Exactly as written, retype the listing below, omitting the pictures.
▬▬▬
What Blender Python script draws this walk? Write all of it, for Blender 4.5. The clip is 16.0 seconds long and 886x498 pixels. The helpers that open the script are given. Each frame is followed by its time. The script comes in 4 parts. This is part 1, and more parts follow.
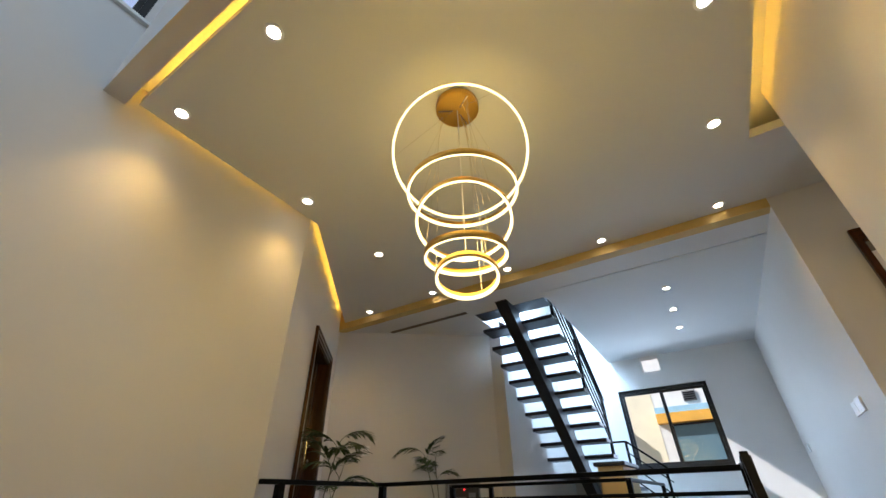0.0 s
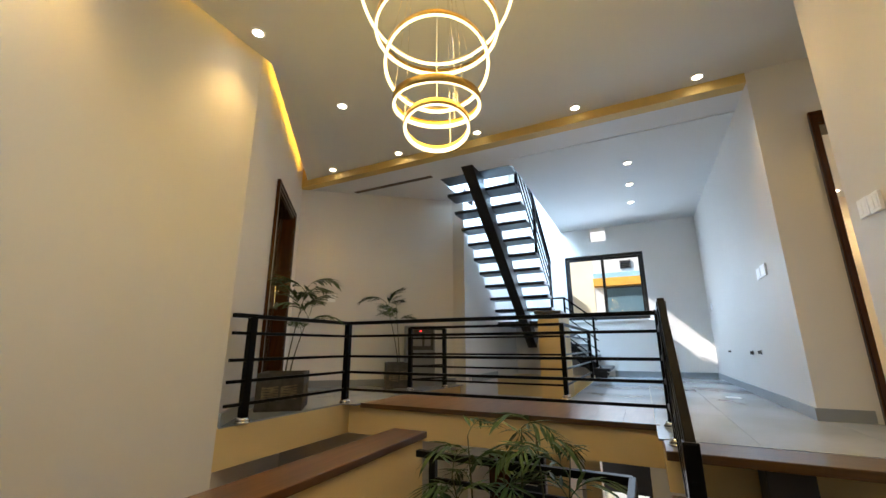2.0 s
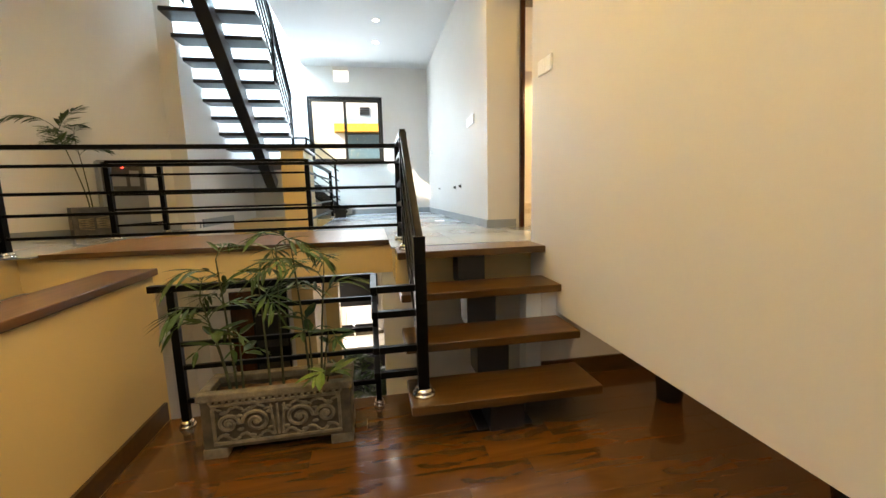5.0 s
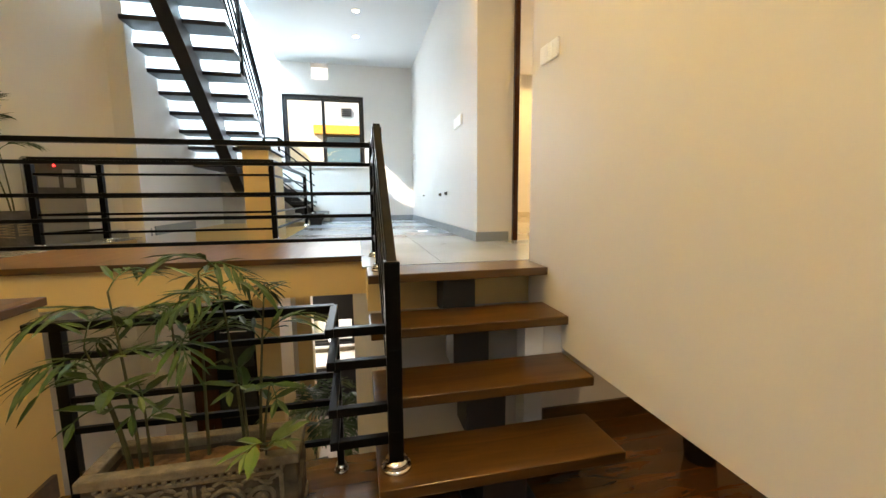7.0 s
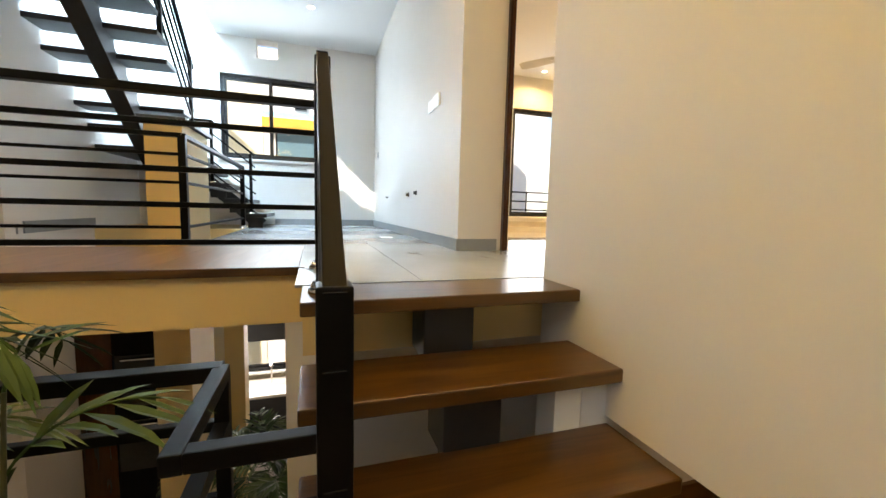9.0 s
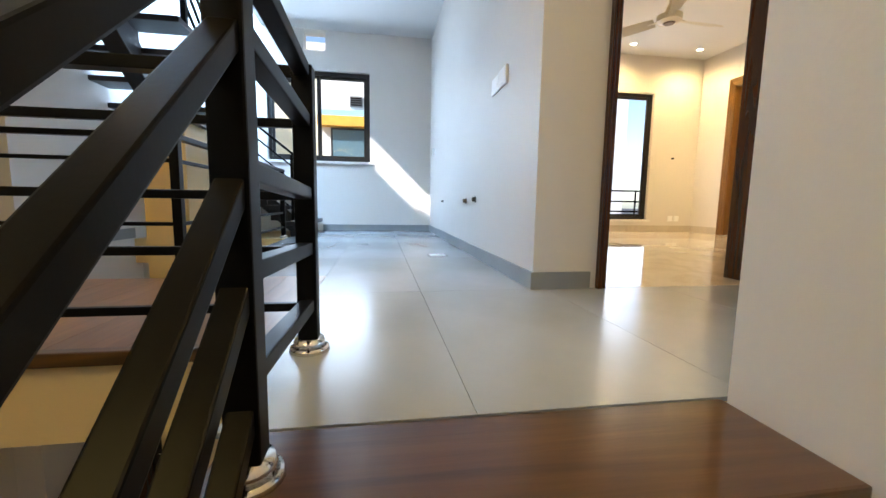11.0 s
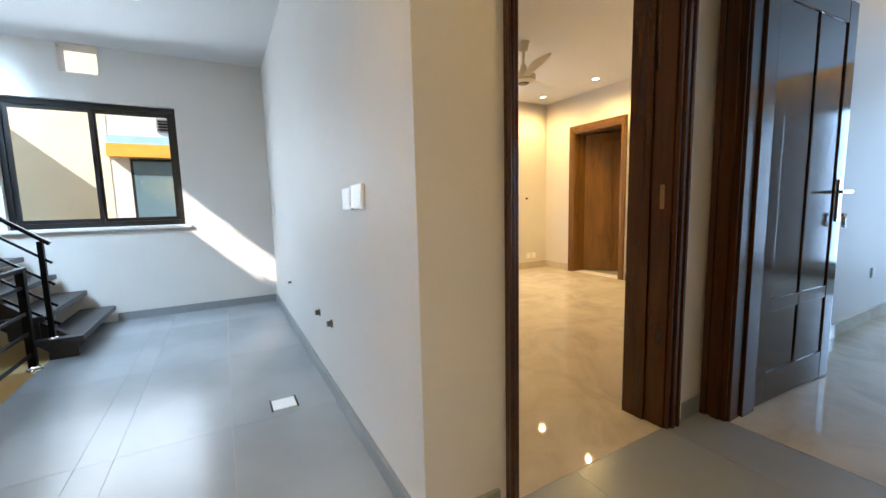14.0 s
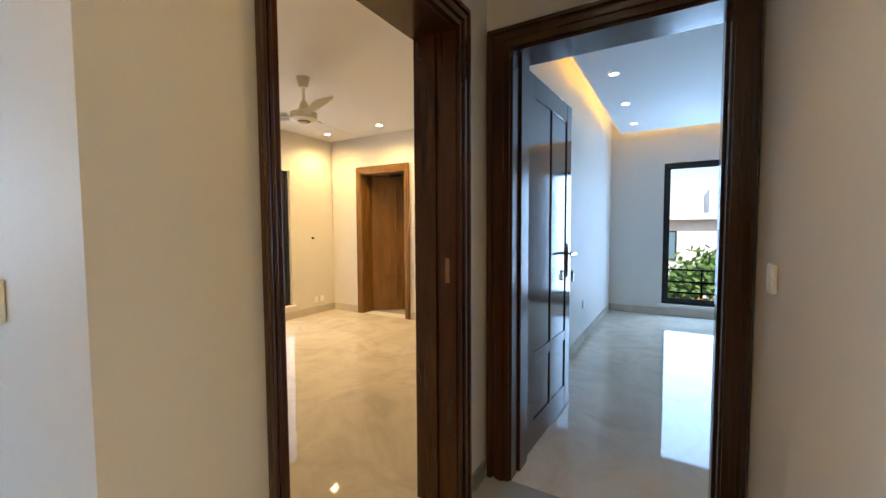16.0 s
▬▬▬
== RESPONSE ==
What Blender Python script draws this walk? Write all of it, for Blender 4.5. The clip is 16.0 seconds long and 886x498 pixels. The helpers that open the script are given. Each frame is followed by its time. The script comes in 4 parts. This is part 1, and more parts follow.
0.0 s
2.0 s
5.0 s
7.0 s
9.0 s
11.0 s
14.0 s
16.0 s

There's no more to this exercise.